The film covers many angles with its interviews. O’Bannon’s wife Diane describes his upbringing, personality, influences, and more. Clarke Wolfe and Ben Mankiewicz and others talk about the film’s influences and symbolism. That is not to mention Shusett and Cartwright, who give their direct account of the film’s script-writing and shooting. It sounds all relatively straightforward, but then it throws in a few curveballs.
For example, Carl Zimmer talks about the behavior of certain parasitic wasps and how they can manipulate their hosts – complete with nature footage. Some people reading that back may think that is what inspired the ‘Chestburster,’ and Zimmer does say Scott brought it up often. In truth, they are just many different pieces of a jigsaw puzzle of sources, and they are not even the quirkiest examples.
The same goes for Giger’s contributions to Alien. It manages to produce an extra angle that other documentaries, or at least the Quadrilogy one, did not cover in Giger’s influences. Giger himself has since passed on, so like O’Bannon, his only direct words on the subject come from older stock footage. Yet Memory: The Origins of Alien does it with panache, showing these and other older interviews on the fuzzy monitors from its spaceship set.

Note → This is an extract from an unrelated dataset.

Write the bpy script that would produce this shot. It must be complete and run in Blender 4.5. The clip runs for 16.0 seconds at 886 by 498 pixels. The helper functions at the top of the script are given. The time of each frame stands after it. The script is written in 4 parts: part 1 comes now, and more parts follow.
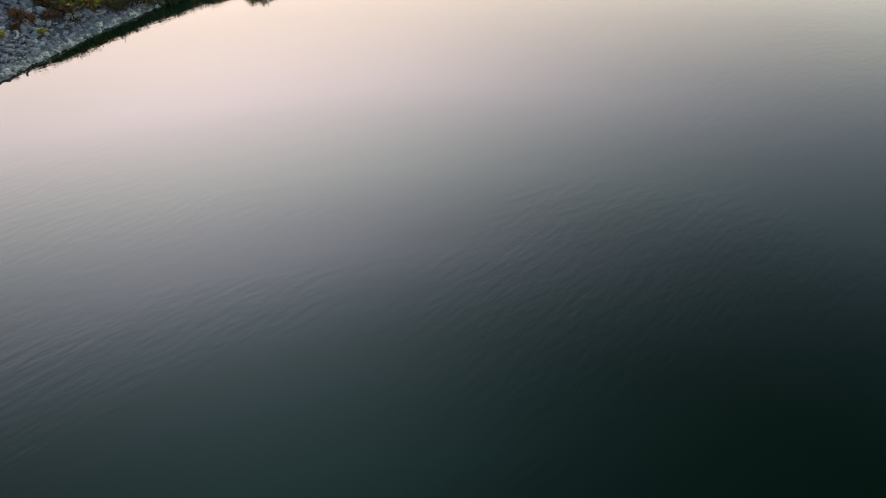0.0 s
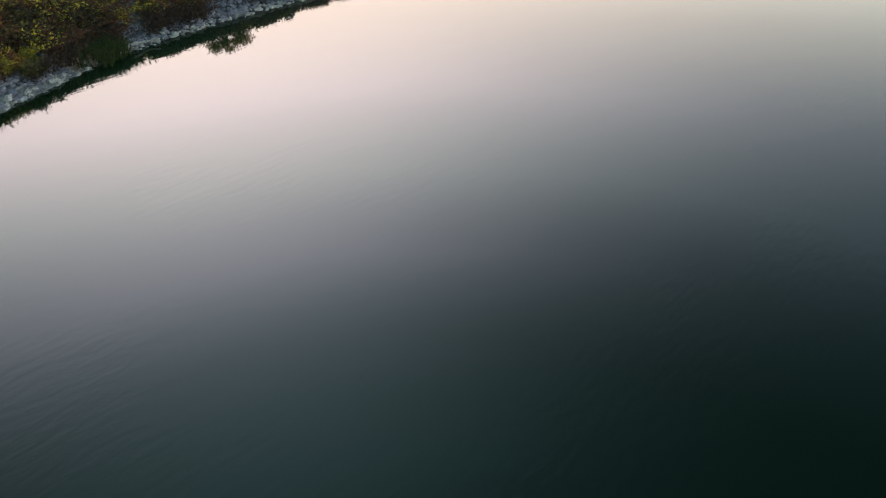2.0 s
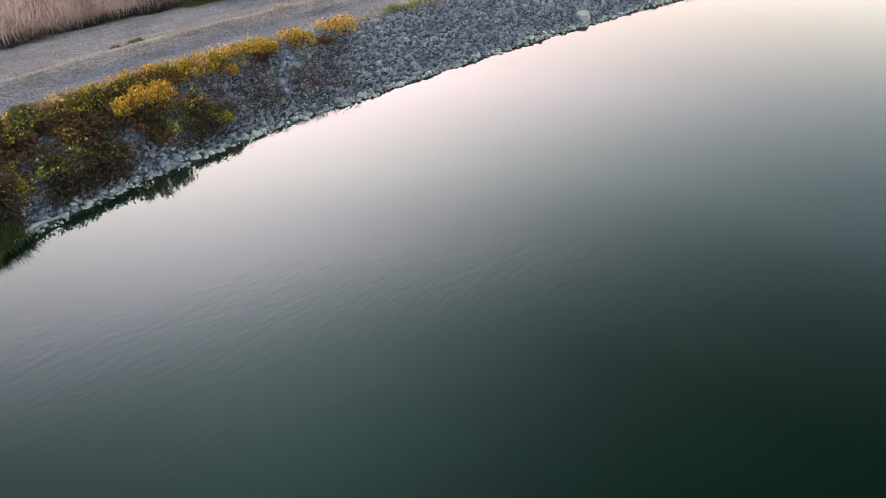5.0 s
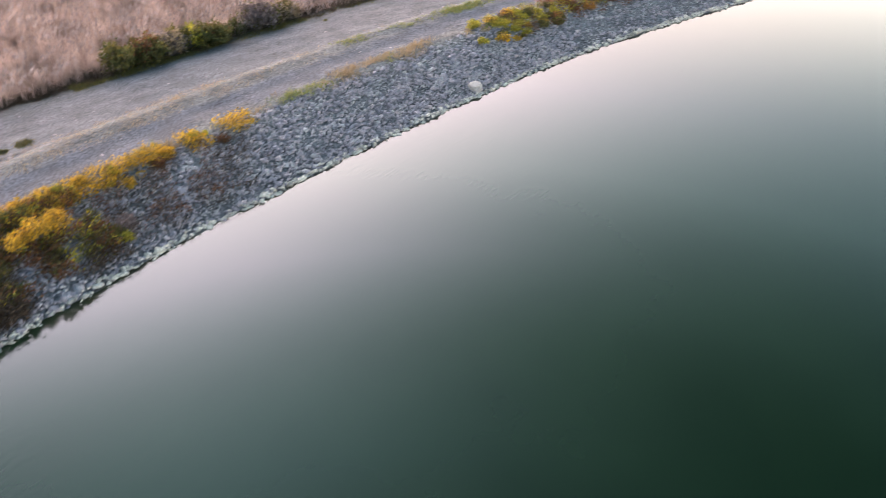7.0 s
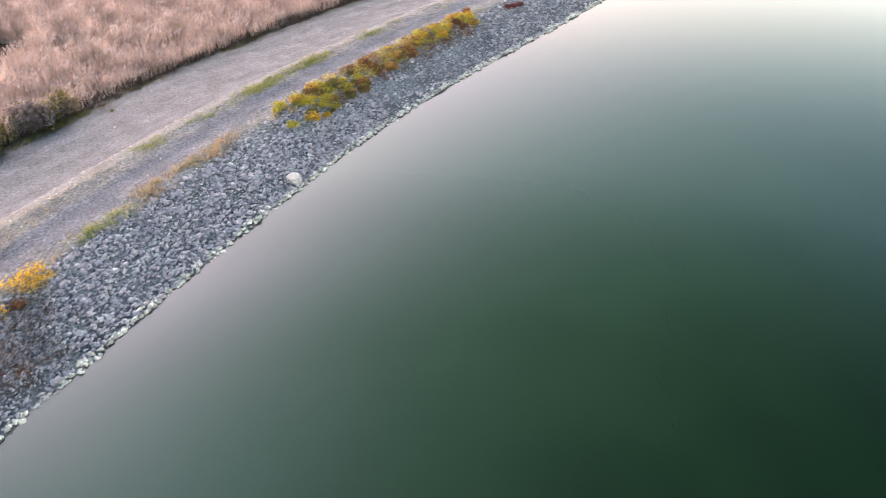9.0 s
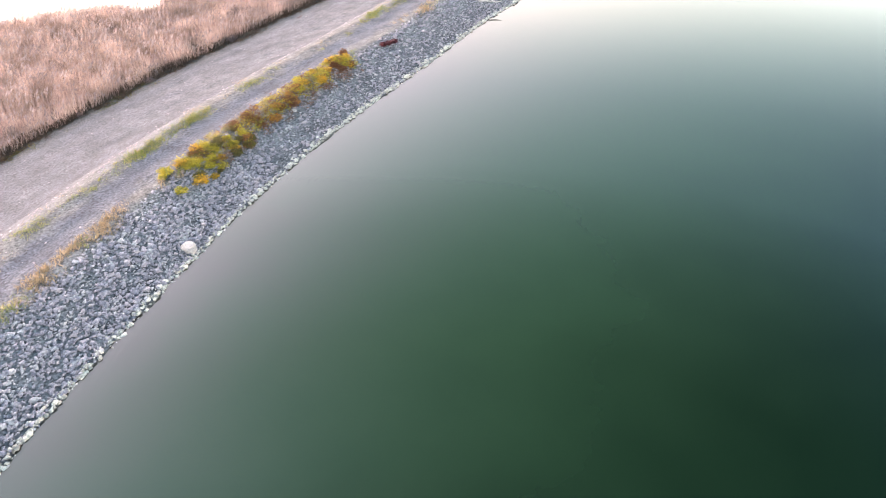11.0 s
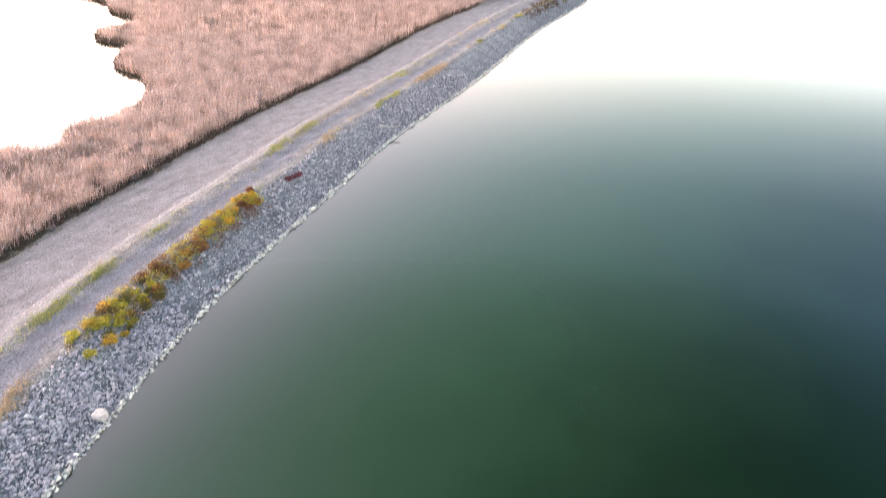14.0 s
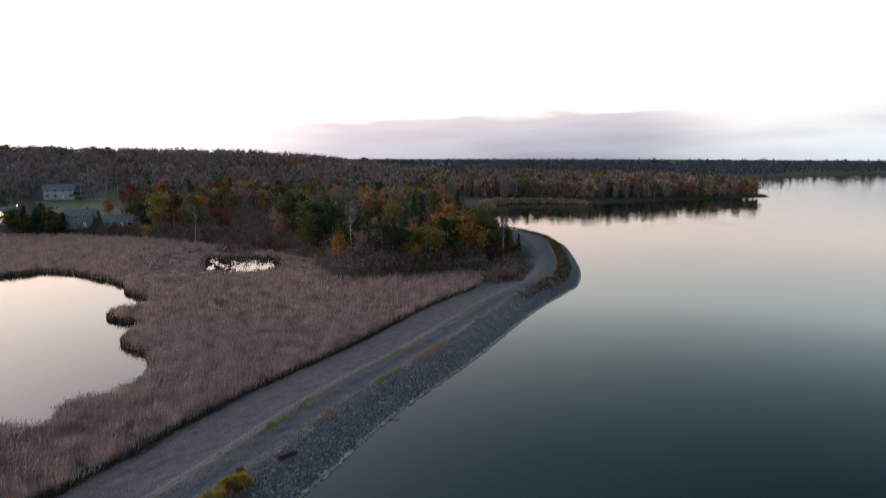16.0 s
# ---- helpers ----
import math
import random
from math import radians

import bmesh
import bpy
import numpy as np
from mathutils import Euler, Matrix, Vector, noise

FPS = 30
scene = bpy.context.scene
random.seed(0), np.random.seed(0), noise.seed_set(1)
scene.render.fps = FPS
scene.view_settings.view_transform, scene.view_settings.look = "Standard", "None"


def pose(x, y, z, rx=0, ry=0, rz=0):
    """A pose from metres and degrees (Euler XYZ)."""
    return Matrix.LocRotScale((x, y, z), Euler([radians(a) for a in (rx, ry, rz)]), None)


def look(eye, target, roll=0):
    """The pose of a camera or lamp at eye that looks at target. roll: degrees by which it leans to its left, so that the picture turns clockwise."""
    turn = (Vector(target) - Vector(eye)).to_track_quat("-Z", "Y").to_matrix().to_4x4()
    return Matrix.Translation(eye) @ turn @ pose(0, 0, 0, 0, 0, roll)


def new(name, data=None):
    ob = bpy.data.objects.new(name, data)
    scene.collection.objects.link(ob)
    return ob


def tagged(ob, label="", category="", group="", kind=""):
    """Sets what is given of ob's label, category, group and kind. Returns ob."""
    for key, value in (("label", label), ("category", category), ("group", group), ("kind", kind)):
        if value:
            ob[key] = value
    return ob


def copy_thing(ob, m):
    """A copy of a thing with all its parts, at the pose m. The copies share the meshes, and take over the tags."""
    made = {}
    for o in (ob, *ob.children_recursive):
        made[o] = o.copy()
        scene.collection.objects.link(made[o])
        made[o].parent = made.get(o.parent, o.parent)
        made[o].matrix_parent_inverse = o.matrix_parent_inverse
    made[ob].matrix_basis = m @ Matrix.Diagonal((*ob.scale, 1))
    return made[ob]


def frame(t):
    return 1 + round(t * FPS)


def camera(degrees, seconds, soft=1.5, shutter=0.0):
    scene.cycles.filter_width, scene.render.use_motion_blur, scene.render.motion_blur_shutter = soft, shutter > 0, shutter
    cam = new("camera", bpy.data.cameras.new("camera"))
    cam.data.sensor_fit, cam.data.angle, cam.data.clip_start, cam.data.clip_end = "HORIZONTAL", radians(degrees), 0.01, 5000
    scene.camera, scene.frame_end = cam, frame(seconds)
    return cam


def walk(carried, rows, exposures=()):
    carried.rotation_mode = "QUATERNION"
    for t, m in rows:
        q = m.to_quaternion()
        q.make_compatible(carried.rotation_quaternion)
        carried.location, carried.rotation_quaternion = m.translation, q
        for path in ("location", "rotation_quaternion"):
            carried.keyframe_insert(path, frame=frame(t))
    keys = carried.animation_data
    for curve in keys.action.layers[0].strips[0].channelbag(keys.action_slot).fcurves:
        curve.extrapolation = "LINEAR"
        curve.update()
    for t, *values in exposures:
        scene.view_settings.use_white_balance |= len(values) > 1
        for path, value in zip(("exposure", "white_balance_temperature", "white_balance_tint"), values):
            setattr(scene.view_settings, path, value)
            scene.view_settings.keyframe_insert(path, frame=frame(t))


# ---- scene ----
cam = camera(64.92, 16.0, soft=0.75, shutter=0.5)

# seconds, x, y, z, pitch, roll, yaw of the drone's camera
PATH = [
    (0.0, -0.75, -18.02, 11.24, -36.67, -0.03, 2.32),
    (0.5, -1.03, -15.64, 11.08, -36.56, -0.05, 2.26),
    (1.0, -1.07, -13.41, 11.09, -36.69, -0.01, 2.47),
    (1.5, -1.05, -11.47, 11.13, -36.75, -0.03, 2.47),
    (2.0, -1.17, -9.63, 11.11, -36.67, -0.03, 2.13),
    (2.5, -1.20, -7.67, 11.18, -36.64, -0.02, 1.99),
    (3.0, -1.31, -5.82, 11.55, -36.55, 0.09, 1.64),
    (3.5, -1.33, -3.79, 12.13, -36.70, 0.18, 1.52),
    (4.0, -1.21, -1.81, 12.86, -36.93, 0.08, 1.53),
    (4.2, -1.12, -1.12, 13.09, -36.87, -0.01, 1.69),
    (6.3, 0.00, 0.00, 17.00, -36.89, -0.20, -0.00),
    (6.5, -0.02, 0.27, 17.39, -36.84, -0.17, -1.45),
    (7.0, 0.03, 1.15, 18.44, -36.82, -0.19, -6.36),
    (7.5, -0.01, 2.39, 19.32, -36.75, -0.23, -11.40),
    (8.0, 0.25, 3.84, 20.26, -36.79, -0.07, -15.94),
    (8.5, 0.52, 4.90, 21.28, -36.95, -0.02, -19.70),
    (9.0, 0.66, 5.13, 22.21, -36.95, 0.06, -23.30),
    (9.2, 0.71, 5.14, 22.68, -37.07, 0.06, -24.63),
    (11.3, 1.06, 5.14, 26.13, -36.87, 0.09, -34.75),
    (11.5, 1.30, 5.08, 26.53, -36.92, 0.10, -35.69),
    (12.0, 1.45, 4.94, 27.52, -37.02, 0.05, -38.09),
    (12.5, 1.40, 4.89, 28.36, -36.99, 0.03, -40.35),
    (13.0, 1.42, 4.84, 29.36, -37.07, -0.00, -41.43),
    (13.5, 1.52, 4.90, 29.83, -34.85, 0.12, -41.36),
    (14.0, 1.57, 4.88, 30.06, -30.24, 0.00, -41.38),
    (14.5, 1.59, 4.88, 30.02, -24.54, 0.07, -41.37),
    (15.0, 1.60, 5.06, 29.97, -18.99, 0.07, -41.44),
    (15.5, 1.59, 5.31, 29.95, -12.89, -0.05, -41.52),
    (16.0, 1.59, 5.26, 29.82, -7.69, -0.05, -41.52),
]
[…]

It is not until the second half that Memory: The Origins of Alien touches upon the actual making of Alien as a film. It gets more grounded and technical, with how certain scenes were shot, certain props made, etc. Though it never loses that leaning towards artistic interpretation – Francis Bacon, Clytemnestra, etc. There is also some socio-political commentary that makes sense in how Alien may have found favor where 1982’s The Thing did not.
Still, some fans may prefer the grounded talk to the philosophical discussion. O’Bannon and Giger all but disappear once the second half starts. It is a bit disappointing as, though much of that was covered in Quadrilogy, it would have been nice to have other sources expanding upon it. That does not stop it being interesting. What Philippe and company have put together remains strong and thought-provoking. It just means it works more as a companion piece to Quadrilogy than replacing it.

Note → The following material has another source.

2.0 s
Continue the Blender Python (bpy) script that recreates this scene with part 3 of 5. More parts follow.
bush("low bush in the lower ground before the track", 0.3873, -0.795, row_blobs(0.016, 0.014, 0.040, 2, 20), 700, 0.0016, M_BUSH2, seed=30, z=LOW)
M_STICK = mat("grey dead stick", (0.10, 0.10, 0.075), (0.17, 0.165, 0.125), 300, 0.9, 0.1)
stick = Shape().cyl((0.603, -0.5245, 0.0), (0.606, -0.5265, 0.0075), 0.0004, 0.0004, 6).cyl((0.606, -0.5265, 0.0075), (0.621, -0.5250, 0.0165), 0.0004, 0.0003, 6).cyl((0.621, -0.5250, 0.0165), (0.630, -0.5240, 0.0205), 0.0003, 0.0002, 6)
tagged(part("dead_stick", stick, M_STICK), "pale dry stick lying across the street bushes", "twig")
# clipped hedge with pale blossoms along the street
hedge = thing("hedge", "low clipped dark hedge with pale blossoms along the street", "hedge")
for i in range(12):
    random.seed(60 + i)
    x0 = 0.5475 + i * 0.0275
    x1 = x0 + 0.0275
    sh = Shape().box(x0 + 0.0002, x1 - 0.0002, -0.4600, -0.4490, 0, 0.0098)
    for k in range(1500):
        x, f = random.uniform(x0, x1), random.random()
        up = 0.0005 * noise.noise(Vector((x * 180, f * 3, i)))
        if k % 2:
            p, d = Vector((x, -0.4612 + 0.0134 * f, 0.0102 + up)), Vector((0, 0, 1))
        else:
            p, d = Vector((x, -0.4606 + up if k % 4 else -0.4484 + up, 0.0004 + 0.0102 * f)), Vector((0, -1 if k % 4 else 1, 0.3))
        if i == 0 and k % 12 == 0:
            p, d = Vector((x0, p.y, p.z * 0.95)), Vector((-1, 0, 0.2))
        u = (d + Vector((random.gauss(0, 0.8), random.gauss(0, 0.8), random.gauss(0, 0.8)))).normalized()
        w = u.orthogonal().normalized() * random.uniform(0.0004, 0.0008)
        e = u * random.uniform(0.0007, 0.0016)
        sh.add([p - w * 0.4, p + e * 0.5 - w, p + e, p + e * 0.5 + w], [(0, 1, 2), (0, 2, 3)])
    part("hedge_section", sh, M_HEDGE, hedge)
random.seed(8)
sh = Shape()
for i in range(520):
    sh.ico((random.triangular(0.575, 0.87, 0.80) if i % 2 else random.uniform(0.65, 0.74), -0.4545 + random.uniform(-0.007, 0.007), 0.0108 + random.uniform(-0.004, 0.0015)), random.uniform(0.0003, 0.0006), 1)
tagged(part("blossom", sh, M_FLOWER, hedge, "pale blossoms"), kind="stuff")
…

So, what does it all mean in the end? Ultimately, Memory: The Origins of Alien might suit Alien fans, film fans and the more artistic/philosophically inclined for a first watch to examine and pick apart. The film provides plenty of food for thought alongside new finds and would still be interesting for people going into it blind. It is just that they should catch Quadrilogy first to get the full picture, because that film covers the whats and hows behind Alien while Memory: The Origins of Alien covers the whys. Thus, for these reasons, Cryptic Rock gives this film 4 out of 5 stars.